▶ Exercise goal
Quote all of the data that follows exactly as written, skipping the images.

▶ Data extract
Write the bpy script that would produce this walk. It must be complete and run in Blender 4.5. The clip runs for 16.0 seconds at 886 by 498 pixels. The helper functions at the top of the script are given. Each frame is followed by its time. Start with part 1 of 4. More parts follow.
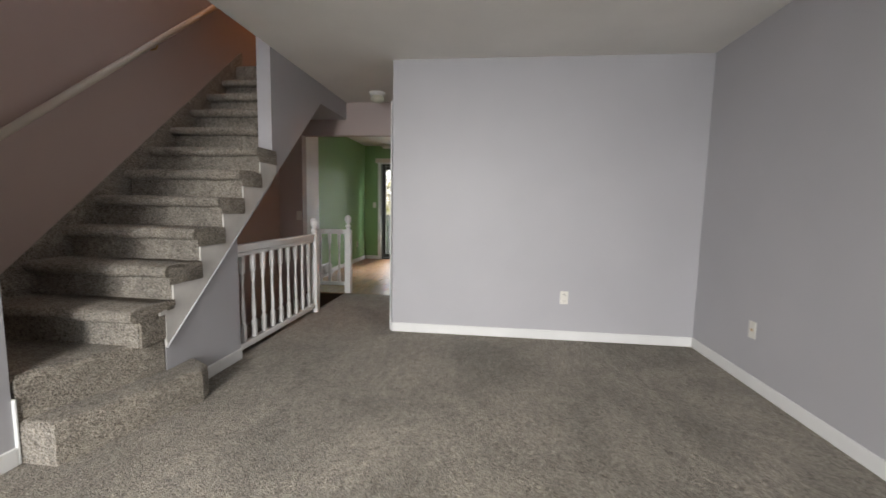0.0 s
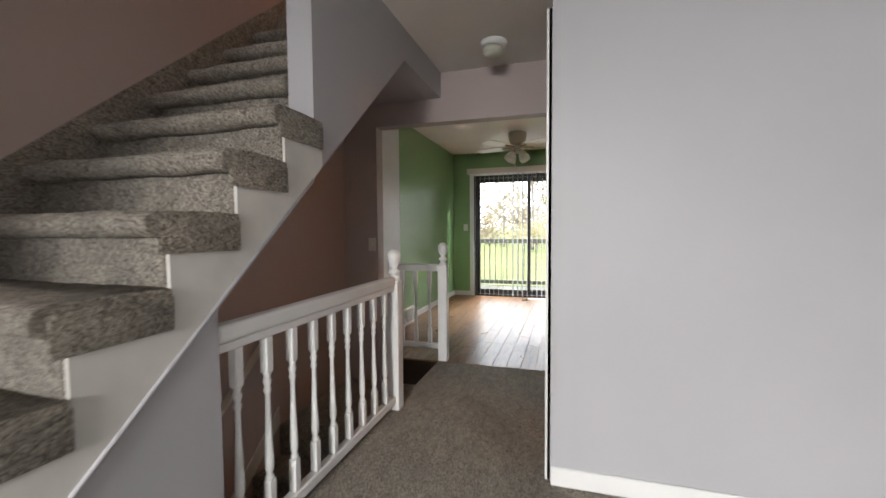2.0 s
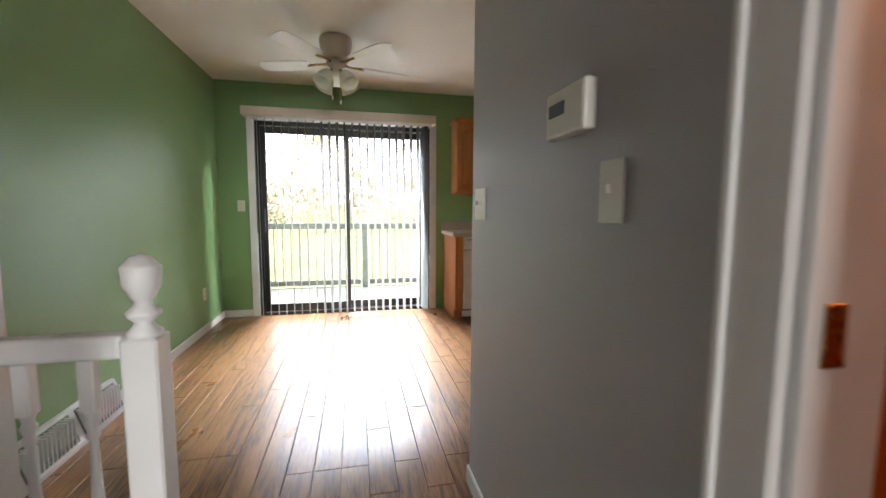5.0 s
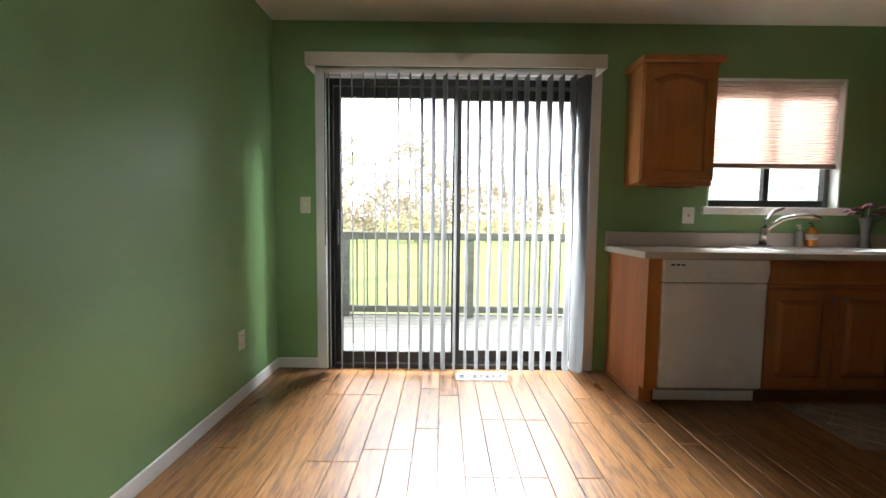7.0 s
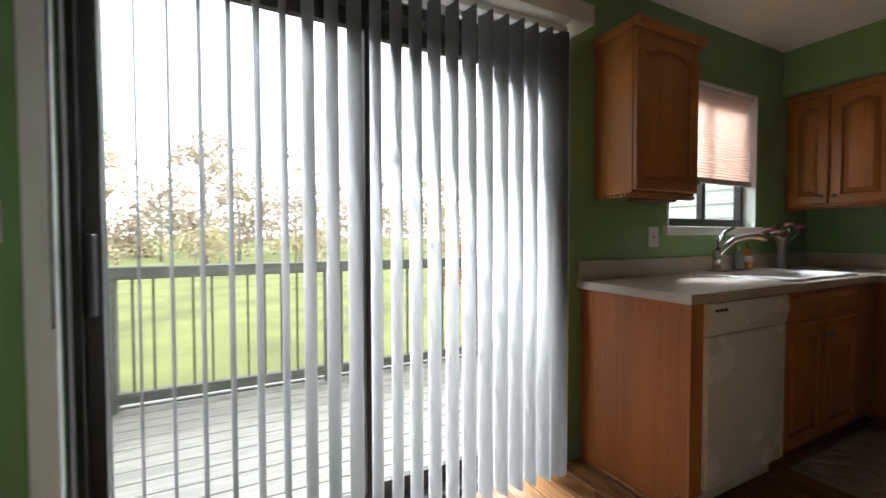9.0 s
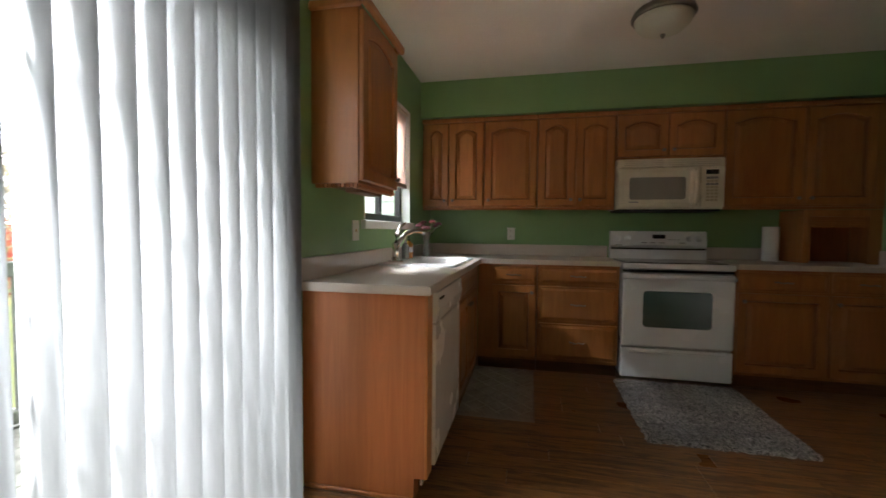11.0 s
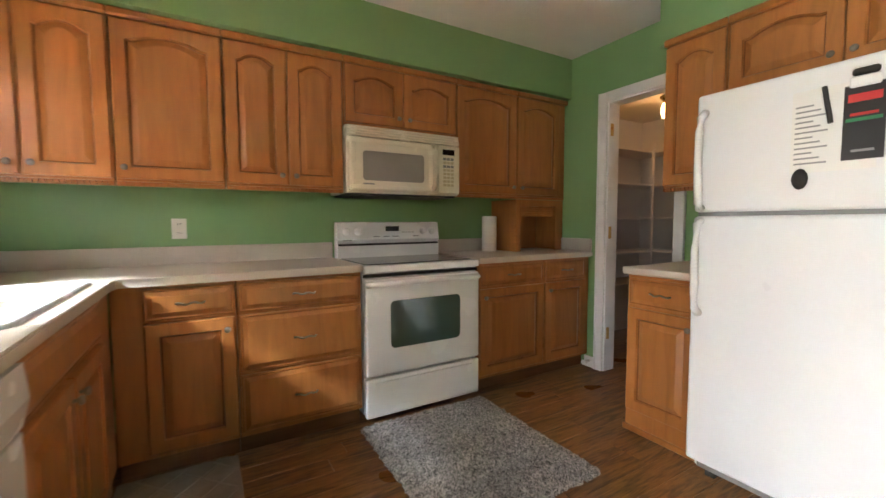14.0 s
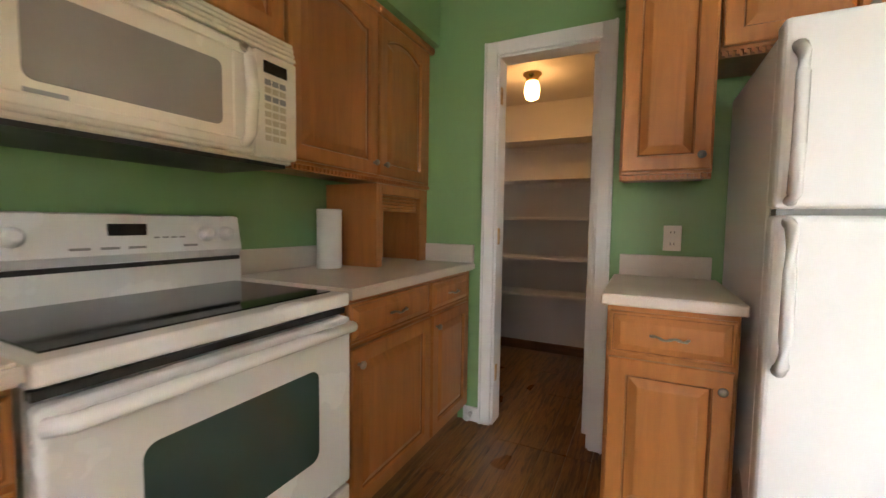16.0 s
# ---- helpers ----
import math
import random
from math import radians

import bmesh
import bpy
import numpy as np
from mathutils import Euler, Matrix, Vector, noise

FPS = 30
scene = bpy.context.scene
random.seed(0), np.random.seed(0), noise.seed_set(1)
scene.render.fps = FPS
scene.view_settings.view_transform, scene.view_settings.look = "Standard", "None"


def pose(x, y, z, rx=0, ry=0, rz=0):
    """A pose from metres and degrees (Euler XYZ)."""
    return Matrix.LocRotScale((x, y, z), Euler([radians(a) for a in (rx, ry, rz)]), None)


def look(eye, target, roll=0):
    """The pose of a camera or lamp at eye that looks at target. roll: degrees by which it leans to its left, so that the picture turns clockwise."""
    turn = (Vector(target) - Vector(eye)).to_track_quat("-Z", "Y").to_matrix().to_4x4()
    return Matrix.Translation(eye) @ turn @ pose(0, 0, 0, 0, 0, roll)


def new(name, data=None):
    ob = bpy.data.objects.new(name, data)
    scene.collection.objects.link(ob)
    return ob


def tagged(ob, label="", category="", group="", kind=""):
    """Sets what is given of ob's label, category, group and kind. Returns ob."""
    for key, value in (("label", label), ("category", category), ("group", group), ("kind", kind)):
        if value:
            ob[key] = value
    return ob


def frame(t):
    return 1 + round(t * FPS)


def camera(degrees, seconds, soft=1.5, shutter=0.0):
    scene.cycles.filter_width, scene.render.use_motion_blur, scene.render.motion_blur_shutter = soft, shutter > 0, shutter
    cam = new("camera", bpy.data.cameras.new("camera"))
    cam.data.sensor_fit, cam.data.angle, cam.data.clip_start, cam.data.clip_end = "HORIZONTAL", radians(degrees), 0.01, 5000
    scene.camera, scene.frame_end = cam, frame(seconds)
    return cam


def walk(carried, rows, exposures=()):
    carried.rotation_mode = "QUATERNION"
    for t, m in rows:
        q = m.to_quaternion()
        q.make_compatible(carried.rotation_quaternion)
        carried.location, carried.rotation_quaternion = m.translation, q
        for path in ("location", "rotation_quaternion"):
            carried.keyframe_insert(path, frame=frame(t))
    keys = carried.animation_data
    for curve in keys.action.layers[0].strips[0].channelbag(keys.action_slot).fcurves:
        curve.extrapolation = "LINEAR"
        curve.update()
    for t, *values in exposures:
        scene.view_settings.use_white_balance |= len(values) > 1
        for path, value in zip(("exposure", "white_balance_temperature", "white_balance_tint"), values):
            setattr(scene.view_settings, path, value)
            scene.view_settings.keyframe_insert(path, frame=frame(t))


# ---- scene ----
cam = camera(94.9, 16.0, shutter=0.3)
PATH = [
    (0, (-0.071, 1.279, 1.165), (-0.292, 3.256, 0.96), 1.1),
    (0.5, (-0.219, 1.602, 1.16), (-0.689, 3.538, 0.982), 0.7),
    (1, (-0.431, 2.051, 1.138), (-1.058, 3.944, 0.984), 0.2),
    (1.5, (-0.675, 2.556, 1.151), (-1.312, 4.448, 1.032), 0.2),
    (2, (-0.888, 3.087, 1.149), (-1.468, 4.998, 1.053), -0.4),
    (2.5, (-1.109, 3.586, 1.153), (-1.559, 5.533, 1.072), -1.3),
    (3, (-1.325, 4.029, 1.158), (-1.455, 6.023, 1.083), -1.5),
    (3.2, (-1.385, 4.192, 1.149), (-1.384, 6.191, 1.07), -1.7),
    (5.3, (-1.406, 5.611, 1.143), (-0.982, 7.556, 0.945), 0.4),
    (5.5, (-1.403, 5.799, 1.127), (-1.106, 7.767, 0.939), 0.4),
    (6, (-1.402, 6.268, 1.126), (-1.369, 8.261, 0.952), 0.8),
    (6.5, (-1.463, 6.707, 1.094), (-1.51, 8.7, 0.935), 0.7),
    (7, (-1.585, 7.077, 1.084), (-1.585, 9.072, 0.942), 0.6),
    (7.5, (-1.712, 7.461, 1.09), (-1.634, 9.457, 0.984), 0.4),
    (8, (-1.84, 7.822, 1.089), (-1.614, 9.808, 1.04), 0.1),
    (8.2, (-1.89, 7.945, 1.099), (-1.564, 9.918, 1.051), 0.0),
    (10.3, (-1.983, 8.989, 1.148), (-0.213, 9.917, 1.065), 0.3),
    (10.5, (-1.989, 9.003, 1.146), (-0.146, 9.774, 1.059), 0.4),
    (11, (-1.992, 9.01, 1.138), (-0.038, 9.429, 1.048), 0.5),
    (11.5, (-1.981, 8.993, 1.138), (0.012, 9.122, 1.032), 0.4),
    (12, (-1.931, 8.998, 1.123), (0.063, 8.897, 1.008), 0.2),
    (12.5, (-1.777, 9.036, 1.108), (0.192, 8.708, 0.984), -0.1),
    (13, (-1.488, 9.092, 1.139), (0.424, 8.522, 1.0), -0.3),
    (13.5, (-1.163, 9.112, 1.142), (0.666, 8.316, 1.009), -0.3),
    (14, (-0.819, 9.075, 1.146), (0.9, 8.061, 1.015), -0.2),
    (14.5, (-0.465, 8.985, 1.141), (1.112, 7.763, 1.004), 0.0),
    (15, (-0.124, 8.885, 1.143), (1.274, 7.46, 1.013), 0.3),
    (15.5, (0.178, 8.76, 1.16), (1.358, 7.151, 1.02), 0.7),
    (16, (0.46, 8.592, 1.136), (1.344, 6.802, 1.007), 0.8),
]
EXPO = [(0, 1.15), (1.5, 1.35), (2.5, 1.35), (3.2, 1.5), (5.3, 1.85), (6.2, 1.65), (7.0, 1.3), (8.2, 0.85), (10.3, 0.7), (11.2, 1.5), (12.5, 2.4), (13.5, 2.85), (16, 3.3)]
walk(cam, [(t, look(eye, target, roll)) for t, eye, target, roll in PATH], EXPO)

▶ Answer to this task
Write the bpy script that would produce this walk. It must be complete and run in Blender 4.5. The clip runs for 16.0 seconds at 886 by 498 pixels. The helper functions at the top of the script are given. Each frame is followed by its time. Start with part 1 of 4. More parts follow.
0.0 s
2.0 s
5.0 s
7.0 s
9.0 s
11.0 s
14.0 s
16.0 s
# ---- helpers ----
import math
import random
from math import radians

import bmesh
import bpy
import numpy as np
from mathutils import Euler, Matrix, Vector, noise

FPS = 30
scene = bpy.context.scene
random.seed(0), np.random.seed(0), noise.seed_set(1)
scene.render.fps = FPS
scene.view_settings.view_transform, scene.view_settings.look = "Standard", "None"


def pose(x, y, z, rx=0, ry=0, rz=0):
    """A pose from metres and degrees (Euler XYZ)."""
    return Matrix.LocRotScale((x, y, z), Euler([radians(a) for a in (rx, ry, rz)]), None)


def look(eye, target, roll=0):
    """The pose of a camera or lamp at eye that looks at target. roll: degrees by which it leans to its left, so that the picture turns clockwise."""
    turn = (Vector(target) - Vector(eye)).to_track_quat("-Z", "Y").to_matrix().to_4x4()
    return Matrix.Translation(eye) @ turn @ pose(0, 0, 0, 0, 0, roll)


def new(name, data=None):
    ob = bpy.data.objects.new(name, data)
    scene.collection.objects.link(ob)
    return ob


def tagged(ob, label="", category="", group="", kind=""):
    """Sets what is given of ob's label, category, group and kind. Returns ob."""
    for key, value in (("label", label), ("category", category), ("group", group), ("kind", kind)):
        if value:
            ob[key] = value
    return ob


def frame(t):
    return 1 + round(t * FPS)


def camera(degrees, seconds, soft=1.5, shutter=0.0):
    scene.cycles.filter_width, scene.render.use_motion_blur, scene.render.motion_blur_shutter = soft, shutter > 0, shutter
    cam = new("camera", bpy.data.cameras.new("camera"))
    cam.data.sensor_fit, cam.data.angle, cam.data.clip_start, cam.data.clip_end = "HORIZONTAL", radians(degrees), 0.01, 5000
    scene.camera, scene.frame_end = cam, frame(seconds)
    return cam


def walk(carried, rows, exposures=()):
    carried.rotation_mode = "QUATERNION"
    for t, m in rows:
        q = m.to_quaternion()
        q.make_compatible(carried.rotation_quaternion)
        carried.location, carried.rotation_quaternion = m.translation, q
        for path in ("location", "rotation_quaternion"):
            carried.keyframe_insert(path, frame=frame(t))
    keys = carried.animation_data
    for curve in keys.action.layers[0].strips[0].channelbag(keys.action_slot).fcurves:
        curve.extrapolation = "LINEAR"
        curve.update()
    for t, *values in exposures:
        scene.view_settings.use_white_balance |= len(values) > 1
        for path, value in zip(("exposure", "white_balance_temperature", "white_balance_tint"), values):
            setattr(scene.view_settings, path, value)
            scene.view_settings.keyframe_insert(path, frame=frame(t))


# ---- scene ----
cam = camera(94.9, 16.0, shutter=0.3)
PATH = [
    (0, (-0.071, 1.279, 1.165), (-0.292, 3.256, 0.96), 1.1),
    (0.5, (-0.219, 1.602, 1.16), (-0.689, 3.538, 0.982), 0.7),
    (1, (-0.431, 2.051, 1.138), (-1.058, 3.944, 0.984), 0.2),
    (1.5, (-0.675, 2.556, 1.151), (-1.312, 4.448, 1.032), 0.2),
    (2, (-0.888, 3.087, 1.149), (-1.468, 4.998, 1.053), -0.4),
    (2.5, (-1.109, 3.586, 1.153), (-1.559, 5.533, 1.072), -1.3),
    (3, (-1.325, 4.029, 1.158), (-1.455, 6.023, 1.083), -1.5),
    (3.2, (-1.385, 4.192, 1.149), (-1.384, 6.191, 1.07), -1.7),
    (5.3, (-1.406, 5.611, 1.143), (-0.982, 7.556, 0.945), 0.4),
    (5.5, (-1.403, 5.799, 1.127), (-1.106, 7.767, 0.939), 0.4),
    (6, (-1.402, 6.268, 1.126), (-1.369, 8.261, 0.952), 0.8),
    (6.5, (-1.463, 6.707, 1.094), (-1.51, 8.7, 0.935), 0.7),
    (7, (-1.585, 7.077, 1.084), (-1.585, 9.072, 0.942), 0.6),
    (7.5, (-1.712, 7.461, 1.09), (-1.634, 9.457, 0.984), 0.4),
    (8, (-1.84, 7.822, 1.089), (-1.614, 9.808, 1.04), 0.1),
    (8.2, (-1.89, 7.945, 1.099), (-1.564, 9.918, 1.051), 0.0),
    (10.3, (-1.983, 8.989, 1.148), (-0.213, 9.917, 1.065), 0.3),
    (10.5, (-1.989, 9.003, 1.146), (-0.146, 9.774, 1.059), 0.4),
    (11, (-1.992, 9.01, 1.138), (-0.038, 9.429, 1.048), 0.5),
    (11.5, (-1.981, 8.993, 1.138), (0.012, 9.122, 1.032), 0.4),
    (12, (-1.931, 8.998, 1.123), (0.063, 8.897, 1.008), 0.2),
    (12.5, (-1.777, 9.036, 1.108), (0.192, 8.708, 0.984), -0.1),
    (13, (-1.488, 9.092, 1.139), (0.424, 8.522, 1.0), -0.3),
    (13.5, (-1.163, 9.112, 1.142), (0.666, 8.316, 1.009), -0.3),
    (14, (-0.819, 9.075, 1.146), (0.9, 8.061, 1.015), -0.2),
    (14.5, (-0.465, 8.985, 1.141), (1.112, 7.763, 1.004), 0.0),
    (15, (-0.124, 8.885, 1.143), (1.274, 7.46, 1.013), 0.3),
    (15.5, (0.178, 8.76, 1.16), (1.358, 7.151, 1.02), 0.7),
    (16, (0.46, 8.592, 1.136), (1.344, 6.802, 1.007), 0.8),
]
EXPO = [(0, 1.15), (1.5, 1.35), (2.5, 1.35), (3.2, 1.5), (5.3, 1.85), (6.2, 1.65), (7.0, 1.3), (8.2, 0.85), (10.3, 0.7), (11.2, 1.5), (12.5, 2.4), (13.5, 2.85), (16, 3.3)]
walk(cam, [(t, look(eye, target, roll)) for t, eye, target, roll in PATH], EXPO)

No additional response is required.